26. To maintain macroeconomic stability in the face of this externally imposed constraint, fiscal and monetary policies will need to be restrictive. Increases in the VAT rate and petroleum taxes, improvements in customs administration, and the use of a two-price structure for cocoa producer prices are projected to raise domestic revenue to 18.1 percent of GDP. Noninterest recurrent expenditure is expected to be cut by 0.1 percentage points of GDP to 10.3 percent. The domestic primary surplus is expected to remain level at 3.4 percent of GDP, and the overall fiscal deficit (on a commitment basis) will be 6.7 percent of GDP. The government is appealing to its development partners to increase their contribution to the financing of the budget deficit, particularly through program grants, so as to limit net domestic financing of government to no more than 2.4 percent of GDP.

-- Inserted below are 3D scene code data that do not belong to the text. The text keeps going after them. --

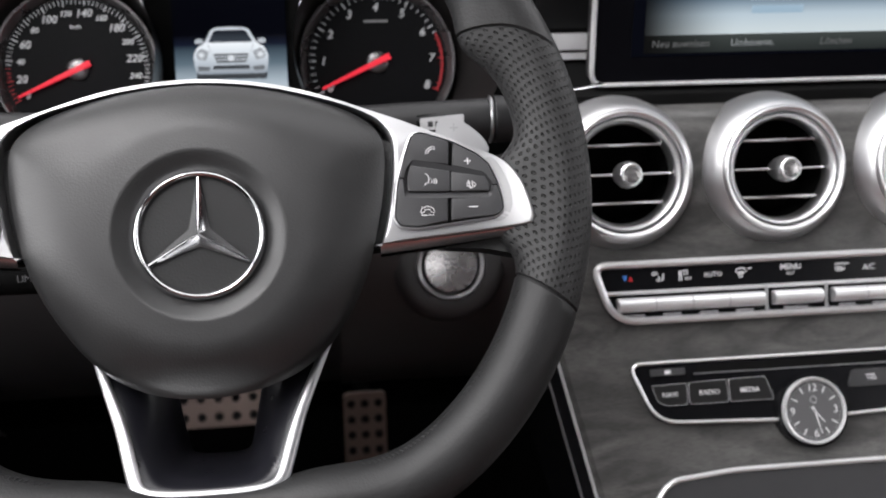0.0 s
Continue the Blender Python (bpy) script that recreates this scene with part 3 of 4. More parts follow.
# shift paddles behind the spokes
PADDLE = [(-0.1480, 0.0440), (-0.1476, 0.0486), (-0.1450, 0.0532), (-0.1398, 0.0588), (-0.1332, 0.0630), (-0.1262, 0.0654), (-0.1216, 0.0645), (-0.1204, 0.0610), (-0.1180, 0.0400)]
PADDLE_PLUS = [(-0.1480, 0.0440), (-0.1484, 0.0480), (-0.1470, 0.0512), (-0.1438, 0.0553), (-0.1378, 0.0605), (-0.1325, 0.0637), (-0.1280, 0.0655), (-0.1240, 0.0652), (-0.1205, 0.0625), (-0.1180, 0.0400)]
for sgn in (1, -1):
    pts = PADDLE if sgn == 1 else mirror(PADDLE_PLUS)
    pad = part("shift_paddle", slab(rounded(pts, 0.003), -0.058, -0.0545, 0.0020, 4), PADDLE_GREY, wheel, "silver shift paddle")
    strokes("sign", [[(-1, 0), (1, 0)]] + ([[(0, -1), (0, 1)]] if sgn == -1 else []), 0.0004, MARK_DIM, pad, 0.1298 if sgn == -1 else -0.1275, 0.0592 if sgn == -1 else 0.0600, -0.0544, 0.0022)

# ---- steering column, stalks ----
def rod(x0, x1, r0, r1, flat=1.0, seg=28):
    """A turned rod along the local x axis."""
    bm = lathe([(0.0001, x0), (r0 - 0.0015, x0), (r0, x0 + 0.0015), (r1, x1 - 0.0015), (r1 - 0.0015, x1), (0.0001, x1)], seg)
    bmesh.ops.rotate(bm, verts=bm.verts, cent=(0, 0, 0), matrix=Matrix.Rotation(radians(90), 3, "Y"))
    bmesh.ops.scale(bm, vec=(1, flat, 1), verts=bm.verts)
    return bm


column = thing("steering_column", facing(0, 0.13, 0.645, TILT_WHEEL), "black plastic steering column shroud behind the wheel", "steering column")
part("shroud", slab(rounded([(-0.062, -0.052), (0.062, -0.052), (0.075, 0.0), (0.066, 0.055), (-0.066, 0.055), (-0.075, 0.0)], 0.018), -0.16, 0.045, 0.012, 4), PLASTIC, column, "black shroud")

right_stalk = thing("gear_stalk", pose(0.1560, 0.112, 0.7068), "dark grey gear selector stalk with a chrome ring", "stalk")
part("stalk_arm", rod(-0.085, 0.0, 0.0100, 0.0125, 0.9), PLASTIC, right_stalk)
part("stalk_ring", rod(-0.0010, 0.0014, 0.0140, 0.0140, 0.9), SATIN, right_stalk, "chrome ring")
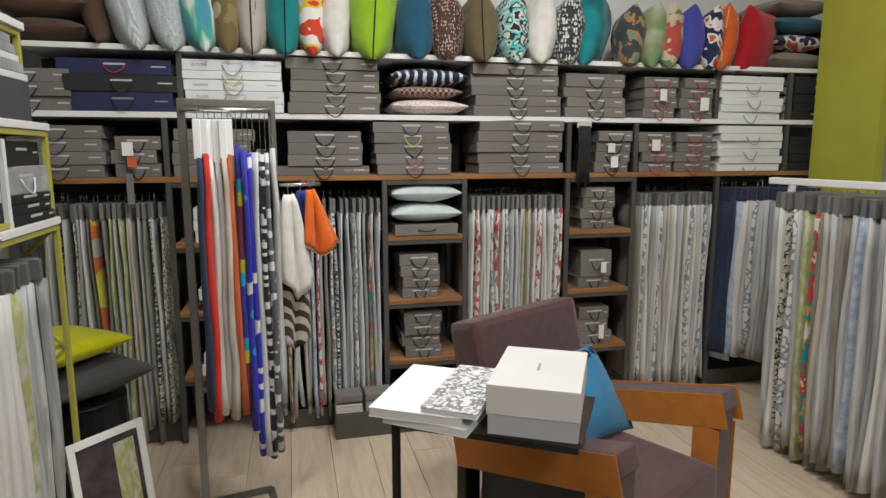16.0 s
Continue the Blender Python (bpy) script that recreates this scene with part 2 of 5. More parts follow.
structure("wall_north_groove", boxed(2.108, 2.135, NORTH + 0.03, NORTH + 0.12, 0, TOP), DARK_WALL, "narrow shadow joint between two dark grey walls")
structure("wall_north_pilaster", boxed(-1.30, -0.81, NORTH - 0.03, NORTH - 0.008, 0, TOP), DARK_WALL, "dark grey painted pilaster beside the wallpaper")
structure("wall_east", boxed(EAST, EAST + 0.12, SOUTH, NORTH + 0.12, 0, TOP), WHITE_WALL, "white painted wall above the long sample shelves")
structure("wall_west", boxed(WEST - 0.12, WEST, SOUTH, NORTH + 0.12, 0, TOP), DARK_WALL, "dark grey painted side wall of the showroom")
structure("wall_south", boxed(WEST - 0.12, EAST + 0.12, SOUTH - 0.12, SOUTH, 0, TOP), WHITE_WALL, "white painted wall behind the walk")


# ---- wallpaper: a half-drop print of brush strokes ----
def stroke_outline(w, h, angle, seed, n=26):
    """A ragged dab of paint: a squarish oval whose rim wanders."""
    rng = random.Random(seed)
    c, s = math.cos(radians(angle)), math.sin(radians(angle))
    out = []
    for k in range(n):
        a = 2 * math.pi * k / n
        q = 1 + 0.1 * math.sin(2 * a + seed) + 0.1 * math.sin(3 * a + 2 * seed) + 0.06 * math.sin(7 * a + seed) + rng.uniform(-0.09, 0.07)
        x = math.copysign(abs(math.cos(a)) ** 0.7, math.cos(a)) * w / 2 * q
        y = math.copysign(abs(math.sin(a)) ** 0.7, math.sin(a)) * h / 2 * q
        out.append((c * x - s * y, s * x + c * y))
    return out


PAPER = (0.82, 0.83, 0.81)


def ink(name, c, c2=None, dry=0.62, gap=PAPER):
    """Printed paint with dry streaks in which the paper or a second colour shows."""
    m, nt, b, tc = node_mat(name, 0.7, 0, 0.05, 300)
    mp = nt.nodes.new("ShaderNodeMapping")
    mp.inputs["Scale"].default_value = (9, 9, 34)
    mp.inputs["Rotation"].default_value = (0, 0.3, 0)
    nt.links.new(tc.outputs["Object"], mp.inputs["Vector"])
    n = nt.nodes.new("ShaderNodeTexNoise")
    n.inputs["Scale"].default_value, n.inputs["Detail"].default_value, n.inputs["Distortion"].default_value = 1.6, 7, 0.8
    nt.links.new(mp.outputs["Vector"], n.inputs["Vector"])
    c2 = tuple(v * 0.7 for v in (c2 or c))
    mid = tuple(0.86 * v + 0.14 * g for v, g in zip(c, gap))
    r = ramp_of(nt, [c2, c, c, mid], lo=0.3, hi=dry + 0.06)
    nt.links.new(n.outputs["Fac"], r.inputs["Fac"])
    nt.links.new(r.outputs["Color"], b.inputs["Base Color"])
    return m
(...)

27. These fiscal targets were chosen based on the assumption that foreign assistance will increase considerably in 2000, as described in paragraph 29 below. The government will define contingency measures and adjustment scenarios to be used in case foreign assistance falls short of the values assumed in this memorandum.
28. Monetary expansion for 2000 will be limited to 12 percent, in line with present expectations for real growth and the inflation target. Assuming a slightly higher money multiplier, reserve money growth will be limited to 11.5 percent. The Bank of Ghana will keep the reserve money on target through open market operations; interest rates are expected to adjust as needed to ensure adherence to the monetary program. Credit to the private sector is expected to increase by 15.8 percent, in line with the expansion of nominal GDP.

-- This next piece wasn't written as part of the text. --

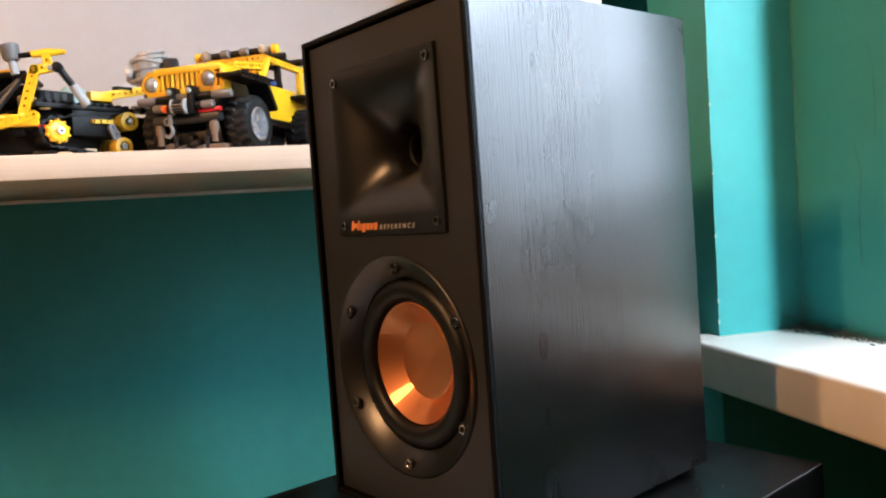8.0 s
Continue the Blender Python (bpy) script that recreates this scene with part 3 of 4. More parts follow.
def tyre_mesh(R, W, inner, lugs=20):
    """A balloon tyre on the y axis; chevron lugs stand out of its tread."""
    h = W / 2
    segs = lugs * 6
    rows = [(inner, 0.86, 0), (inner * 1.12, 1.0, 0), (R * 0.80, 1.0, 0), (R * 0.88, 0.97, 0.4), (R * 0.965, 0.84, 1), (R * 0.99, 0.5, 1), (R, 0.10, 1)]
    rows = [(r, -y, l) for r, y, l in rows] + [(R * 0.94, 0.0, 0)] + [(r, y, l) for r, y, l in rows[::-1]]
    bm = bmesh.new()
    rings = []
    for r, y, l in rows:
        ring = []
        for k in range(segs):
            a = 2 * math.pi * k / segs
            u = a * lugs / (2 * math.pi) - abs(y) * 0.55 + (0.5 if y > 0 else 0)
            q = r * (1 - 0.085 * l * (1 if u % 1.0 > 0.52 else 0))
            ring.append(bm.verts.new((q * math.cos(a), y * h, q * math.sin(a))))
        rings.append(ring)
    for p, q in zip(rings, rings[1:]):
        for k in range(segs):
            bm.faces.new((p[k], p[(k + 1) % segs], q[(k + 1) % segs], q[k]))
    return bm


def wheel(parent, at, R, W, rim_r, rim_mat, side, yaw=0.0, spokes=6):
    m = pose(*at, 0, 0, yaw)
    bm = tyre_mesh(R, W, rim_r)
    bm.transform(m)
    t = part("tyre", bm, TYRE, parent, "chunky black tyre")
    o = side * W / 2
    bm = lathe([(rim_r * 1.04, o * 0.80), (rim_r * 1.03, o * 1.00), (rim_r * 0.97, o * 1.03), (rim_r * 0.90, o * 1.00), (rim_r * 0.86, o * 0.55), (rim_r * 0.80, o * 0.22), (0, o * 0.18)], 32, "y")
    for k in range(spokes):
        a = 2 * math.pi * k / spokes
        tube([(rim_r * 0.20 * math.cos(a), o * 0.66, rim_r * 0.20 * math.sin(a)), (rim_r * 0.55 * math.cos(a), o * 0.55, rim_r * 0.55 * math.sin(a)), (rim_r * 0.88 * math.cos(a), o * 0.42, rim_r * 0.88 * math.sin(a))], rim_r * 0.12, 6, bm)
    lathe([(rim_r * 0.32, o * 0.30), (rim_r * 0.32, o * 0.70), (rim_r * 0.16, o * 0.74), (rim_r * 0.14, o * 0.5), (0, o * 0.5)], 16, "y", bm=bm)
    bm.transform(m)
    part("rim", bm, rim_mat, t, "")
    return t


def rod(name, a, b, r, material, parent, label=""):
    return part(name, tube([a, b], r, 12), material, parent, label)


def pin(parent, at, axis, r, length, material, name="pin"):
    at, d = Vector(at), Vector(axis).normalized() * length / 2
    return part(name, tube([at - d, at - d * 0.85, at + d * 0.85, at + d], [r * 0.8, r, r, r * 0.8], 14), material, parent)


# yellow off-road car
jeep = tagged(empty("toy_off_road_car", pose(-0.512, -0.104, SHELF_Z1, 0, 0, -30)), "yellow brick-built toy off-road car with chunky tyres", "toy car")
for x in (0.075, -0.072):
    for s in (-1, 1):
        wheel(jeep, (x, s * 0.0555, 0.0345), 0.0345, 0.030, 0.019, SILVER, s)
part("chassis", box(-0.10, 0.088, -0.034, 0.034, 0.030, 0.052, 0.002), BLACK_P, jeep)
part("underbody", box(-0.05, 0.104, -0.037, 0.037, 0.010, 0.031, 0.003), BLACK_P, jeep)
part("gearbox", box(0.062, 0.100, -0.030, 0.030, 0.002, 0.036, 0.003), BLACK_P, jeep)
for x in (0.075, -0.072):
    rod("axle", (x, -0.05, 0.0345), (x, 0.05, 0.0345), 0.006, DARK_P, jeep)
part("body_tub", box(-0.112, 0.030, -0.046, 0.046, 0.052, 0.088, 0.002), YELLOW, jeep)
for s in (-1, 1):
    part("door_panel", box(-0.062, 0.026, s * 0.0485 - 0.002, s * 0.0485 + 0.002, 0.046, 0.092, 0.0015), YELLOW, jeep)
    part("sill_beam", liftarm((-0.056, s * 0.051, 0.044), (0.032, s * 0.051, 0.044), (0, 1, 0)), BLACK_P, jeep)
hood = part("hood", box(0.020, 0.109, -0.047, 0.037, 0.0975, 0.1055, 0.0025), YELLOW, jeep, "yellow hood with slots")
for k in range(4):
    part("slot", box(0.045 + k * 0.014, 0.053 + k * 0.014, -0.030, -0.024, 0.1054, 0.1062), ORANGE_P, hood)
for s in (-1, 1):
    part("hood_beam", liftarm((0.024, s * 0.0405 - 0.005, 0.1015), (0.104, s * 0.0405 - 0.005, 0.1015), (0, 0, 1)), YELLOW, jeep)
part("engine_bay", box(0.030, 0.100, -0.033, 0.033, 0.052, 0.093), BLACK_P, jeep)


def grille_mesh():
    bm = box(0.104, 0.110, -0.056, 0.044, 0.0715, 0.0785, 0.001)
    box(0.104, 0.110, -0.056, 0.044, 0.0965, 0.1025, 0.001, bm=bm)
    for k in range(8):
        y = -0.0350 + 0.047 * k / 7
        box(0.1045, 0.1095, y - 0.0020, y + 0.0020, 0.0780, 0.0970, 0.0006, 1, bm=bm)
    for s in (-1, 1):
        y = s * 0.0385 - 0.0120
        lathe([(0.0098, -0.003), (0.0130, -0.003), (0.0130, 0.003), (0.0098, 0.003)], 24, "x", (0.107, y, 0.0868), True, bm)
        box(0.092, 0.109, *((0.040, 0.0470) if s > 0 else (-0.0585, -0.0545)), 0.073, 0.101, 0.003, bm=bm)
    return bm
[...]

29. Given the relatively low level of gross international reserves expected at the end of 1999 (two months of imports), the Bank of Ghana will focus its intervention in the foreign exchange market on its net foreign assets target while leaving the determination of the exchange rate to market forces. The level of gross reserves will decline to the equivalent of not less than two months of imports.
30. The government will convene a Consultative Group (CG) meeting in November 1999, under the sponsorship of the World Bank, in which it will present its strategy for poverty reduction and discuss its financing requirements for 2000. The government's preliminary estimate of financing needs for 2000, excluding World Bank assistance, is US$769 million, of which at least US$241 million are needed in program grants and loans. World Bank assistance in 2000 is estimated at US$230 million. The government requests the IMF to consider providing additional resources under the present ESAF arrangement in the context of the next annual program.

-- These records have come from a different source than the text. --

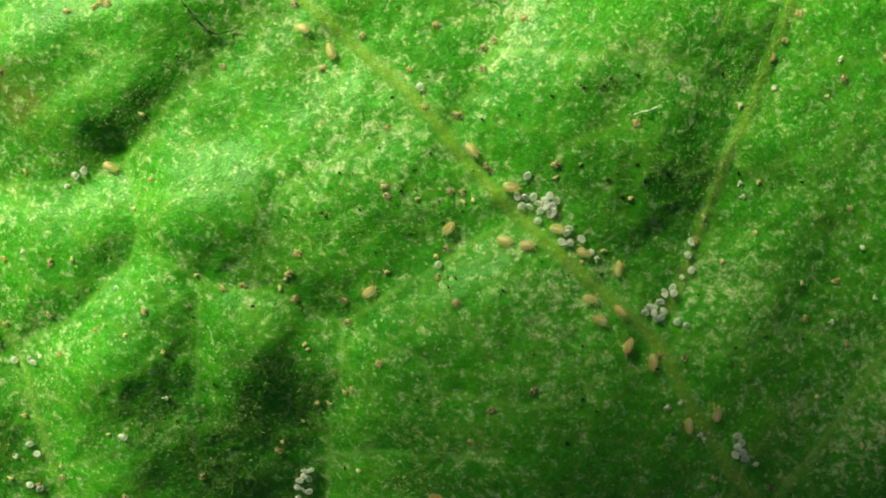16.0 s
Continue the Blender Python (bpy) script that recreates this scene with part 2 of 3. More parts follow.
CROSS_TWIG = [(-2.97, -1.44), (-3.05, -2.50), (-3.31, -3.73), (-3.45, -5.44), (-3.74, -7.68), (-3.56, -9.46)]
WEST_VEIN = [(-3.02, -1.33), (-4.11, -0.84), (-4.94, -0.53), (-6.12, -0.45), (-6.97, -0.05), (-8.12, 0.37)]
WEST_TWIG = [(-6.67, -0.19), (-6.80, -1.64), (-6.87, -2.97), (-7.00, -3.84)]
LOW_TWIG = [(-11.26, -5.91), (-9.20, -5.09), (-7.98, -4.35), (-6.85, -3.84)]
LEFT_VEIN = [(-14.27, 6.02), (-14.01, 4.29), (-14.00, 2.84), (-13.36, 1.77), (-13.39, 0.86), (-13.02, -0.59), (-12.28, -2.07), (-11.87, -3.20),
             (-11.53, -4.74), (-11.27, -6.13), (-11.03, -7.63), (-10.63, -10.07)]
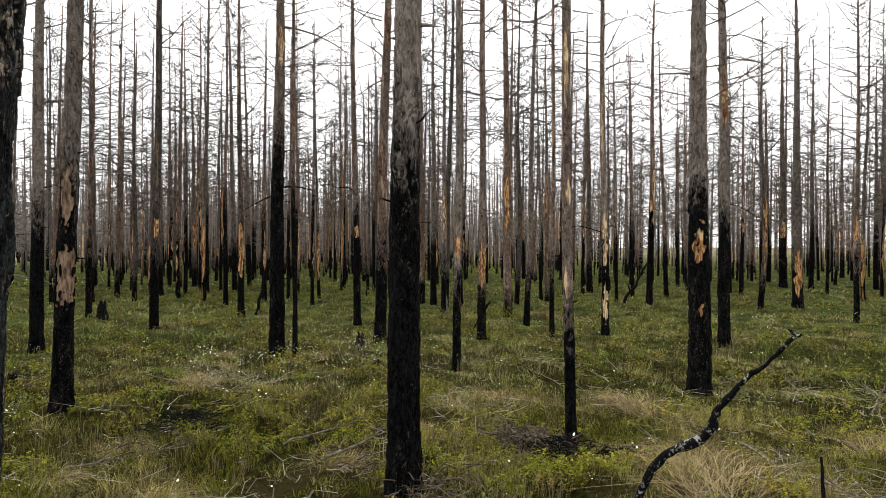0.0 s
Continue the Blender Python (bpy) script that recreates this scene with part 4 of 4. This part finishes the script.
def build_heather():
    """Dry grey-brown heather: bushy clumps of thin stalks with short side twigs."""
    gen = np.random.default_rng(44)
    vs, fs, off = [], [], 0
    for cell, r0, r1, stalks, w in ((0.20, 3.0, 7.5, 20, 0.0030), (0.32, 7.5, 13.0, 15, 0.0055), (0.70, 13.0, 28.0, 9, 0.013)):
        cx, cy = clump_centres(gen, cell, r0, r1, lambda x, y: np.clip((patchiness(x, y, 57, 1.5) - 0.38) * 1.7, 0.06, 0.8) * (1 - 0.5 * hollow(x, y)))
        rep = np.repeat(np.arange(len(cx)), stalks)
        a, t = gen.uniform(0, 6.28, len(rep)), gen.random(len(rep))
        x, y = cx[rep] + 0.45 * cell * t * np.cos(a), cy[rep] + 0.45 * cell * t * np.sin(a)
        h = gen.uniform(0.07, 0.24, len(x))
        lean, way = gen.uniform(0.0, 0.8, len(x)), a + gen.normal(0, 0.7, len(x))
        z = land(x, y)
        for up, part_of in ((0.0, 1.0), (0.45, 0.45)):
            px, py = x + 0.35 * up * lean * h * np.cos(way), y + 0.35 * up * lean * h * np.sin(way)
            v, f = blade_arrays(gen, px, py, z + up * h, h * part_of, np.full(len(x), w), lean, way + up * gen.choice((-2.2, 2.2), len(x)))
            vs.append(v)
            fs.append(f + off)
            off += len(v)
    tagged(new("dry_heather", tri_mesh("dry_heather", np.concatenate(vs), np.concatenate(fs), HEATHER)), "dry grey-brown heather stalks among the grass", "heather", kind="stuff")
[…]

31. The government is also considering the establishment of a domestic debt fund to reduce the burden of domestic debt, which at end-1998 amounted to 100 percent of government domestic revenue, with interest payments reaching 28 percent. Present estimates indicate that contributions from donors amounting to US$50 million a year, for a period of at least three years, could be sought to reduce the domestic debt service, with some of the savings from debt relief being for social programs. These contributions will need to be in addition to the amounts mentioned in paragraph 29.
32. The government intends to develop an active interbank market in foreign exchange and would like to request assistance from the Fund in the form of an expert with experience in setting up such a market in a developing country. Technical assistance is also needed to help the Bank of Ghana improve its balance of payment statistics.
33. Prior actions. The government will take prior actions to underscore its commitment to resolve the economic difficulties caused by the adverse world price trends. It will meet all quantitative and structural benchmarks set for September 1999 under the revised program. It will offer PBC for sale and eliminate all external arrears by end-September 1999. Prior to the completion of the first review of the current ESAF arrangement, scheduled for November, the government will seek parliamentary approval for an increase in the value added tax rate. It will provide an assessment of the factors that led to the loss of merchandise from bonded warehouses, together with an estimate of the resulting revenue losses, steps to identify and prosecute those responsible, and measures taken to prevent recurrence of such incidents in the future. More generally, the government will indicate the measures it will take to strengthen customs. It will complete the steps to divest the State Transport Company and GHACEM, a cement factory. The Bank of Ghana will calculate the market exchange rate based on commercial bank transactions reported to the central bank, and not from indicative rates quoted by commercial banks.
34. Performance criteria. Performance through end-1999 will be monitored on the basis of the following benchmarks (for September 1999) and quantitative performance criteria (for December 1999): (a) domestic primary balance of the government budget; (b) government revenue;3 (c) net domestic financing of the government budget; (d) reserve money; (e) net foreign assets of the Bank of Ghana; (f) new nonconcessional external borrowing; and (g) the stock of external short-term debt (Table 1). The nonaccumulation of new external payments arrears will also constitute a performance criterion, applying on a continuous basis. Structural performance criteria and benchmarks are shown in Table 2.
35. Provision of information. In order to ensure effective monitoring of the program, the government will continue to make available to Fund staff all core data on a timely basis, including the set of weekly indicators of financial policies described in our memorandum of economic and financial policies dated April 14, 1999. In addition, starting in the third quarter of 1999, the Bank of Ghana will release to the public monthly information on its gross international reserves, with a delay of not more than a month. The GSS, in collaboration with CEPS, the Ministry of Trade and the Ministry of Tourism, will publish monthly data on exports, imports and tourist arrivals with a lag of not more than 60 days. Summary information on the results of the GLSS4 will be provided to the Fund staff before the end of October. Publication of the Quarterly Digest of Statistics of the GSS and the Bank of Ghana Quarterly Economic Bulletin will be kept current, with publishing delays of not more than 60 days, starting in the third quarter of 2000. The backlog of unpublished issues will be eliminated by the end of 1999. Publication delays owing to printing will be minimized by posting the data to a website.